Just finished this, I'm not good at writing reviews for things so I'll keep it short:
Narrative/Writing: ehh, to be 100% honest, it didn't feel natural- the pilots seemed overly jock-ish in situations where any other person would either maintain professionalism and/or be silently terrified. Overuse of F word. (Protip: swears lose meaning the more they are used both IRL and in writing.) Some of command's early decisions seemed over-the-top. Also I could barely stop myself from shooting down Nelson.
I second this. Exile's writing doesn't feel natural to me either, but then as I understand it, Exile's writers learned English as a second language and it shows. (Which makes sense, because IIRC Nyctaeus and many of Exile's designers are from Poland.) After I got back to HLP a few months ago, I offered my editing services to Nyctaeus to edit Exile's story and dialogue so that it reading it doesn't seem so choppy or forced, as well as to get rid of the (more) nonsensical technobabble such as the stuff about Object 419's "biometal" or "biocrystalline" core components. And don't even get me started about Doctor Banner observing Object 419 "emitting gamma waves" while still being in the same room with it without radiation protection. Seriously, gamma wave exposure is DEADLY. I changed all references to Object 419's gamma waves to "quantum pulses" instead. It evokes ETAK without directly mentioning ETAK. Which reminds me, I also deleted (and will delete if I find more) any in-game mentions of ETAK because that's a huge plot hole for Exile: How could the Terrans fleeing Sol know anything about ETAK if they were trapped in the Sol system while Bosch was running around using ETAK in the Shivan nebula?
It's stuff like that that really irritates me about poorly written Freespace mods.
But I have good news. I'm just about done editing the species table file, which contains the bulk of Exile's backstory found in the techroom. Holy
crap, the history entries in Exile's techroom
really needed the edits I made in order to make sense of them because I couldn't sense of Exile's backstory with all the misspellings and mixed metaphors. But I (like to think that I) edited them well enough that the text should be a lot more coherent now. Once I polish it up after a bit of clarification from Nyctaeus on one or two last minute issues, I'll send him the final corrections of the species tbl file.

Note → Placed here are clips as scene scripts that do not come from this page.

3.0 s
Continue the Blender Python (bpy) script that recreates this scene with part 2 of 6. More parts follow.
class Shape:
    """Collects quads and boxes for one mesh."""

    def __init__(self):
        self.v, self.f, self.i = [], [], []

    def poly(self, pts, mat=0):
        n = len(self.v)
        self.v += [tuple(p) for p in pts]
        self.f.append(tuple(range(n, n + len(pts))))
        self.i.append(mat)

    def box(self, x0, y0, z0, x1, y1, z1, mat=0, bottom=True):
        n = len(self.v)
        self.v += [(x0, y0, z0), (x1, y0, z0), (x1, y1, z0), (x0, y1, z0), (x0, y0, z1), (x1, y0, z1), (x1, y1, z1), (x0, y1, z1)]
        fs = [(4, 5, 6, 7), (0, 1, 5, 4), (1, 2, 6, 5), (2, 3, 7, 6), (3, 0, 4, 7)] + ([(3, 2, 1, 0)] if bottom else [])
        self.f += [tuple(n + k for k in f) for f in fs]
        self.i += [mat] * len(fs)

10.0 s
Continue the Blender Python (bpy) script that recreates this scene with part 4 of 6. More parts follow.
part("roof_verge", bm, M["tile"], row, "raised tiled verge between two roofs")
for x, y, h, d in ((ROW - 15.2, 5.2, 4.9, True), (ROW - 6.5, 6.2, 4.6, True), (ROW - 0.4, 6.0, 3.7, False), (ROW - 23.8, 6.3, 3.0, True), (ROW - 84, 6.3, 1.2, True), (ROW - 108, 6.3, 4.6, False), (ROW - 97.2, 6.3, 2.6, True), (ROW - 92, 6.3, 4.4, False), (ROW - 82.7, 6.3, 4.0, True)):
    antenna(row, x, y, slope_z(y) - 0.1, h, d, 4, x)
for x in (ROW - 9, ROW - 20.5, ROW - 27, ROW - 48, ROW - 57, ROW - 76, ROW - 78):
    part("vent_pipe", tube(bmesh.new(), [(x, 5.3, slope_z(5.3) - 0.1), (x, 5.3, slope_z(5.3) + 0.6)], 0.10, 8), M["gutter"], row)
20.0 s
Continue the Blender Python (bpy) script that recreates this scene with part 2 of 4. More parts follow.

Of course, the species table file is just the start of my work: I still have to edit the ship descriptions in the ships table, the weapon descriptions in the weapons table, the messages table (to make sure they're grammatically correct) and finally the fiction text files. (I've already done some piecemeal editing in these files.) And once all that is done, I'll have to edit the in-mission dialogue. I expect I'll need FRED to do that but hopefully it won't take too long; I'm just editing in-mission messages, not reprogramming the missions themselves. I can't use FRED worth a damn.
I expect that I'll be working on this for a few more months but I expect to get it done before Exile's next update (whenever that might be).
The work continues.
EDIT: I've only played the first 2 or 3 missions in Exile and I haven't read anything of these discussion posts, because (believe it or not) I'm trying to avoid spoilers, as strange as that sounds. For the purposes of my editing, I have to remain unaware of Exile's overall story so that spoilers/details of Exile's story I already know about don't throw me off from a "first-time reader's" perspective. If I know too much about Exile's story as I edit it, then I might miss a plot hole or other error that won't make sense to a first-time reader/player who won't have the background knowledge to resolve that plot hole.
Yeah, it's kinda like the guy editing a screenplay who has to tell the test screen audience, "NO SPOILERS!" Weird, but that's the kinda stuff that happens when you edit a story several years after it was released.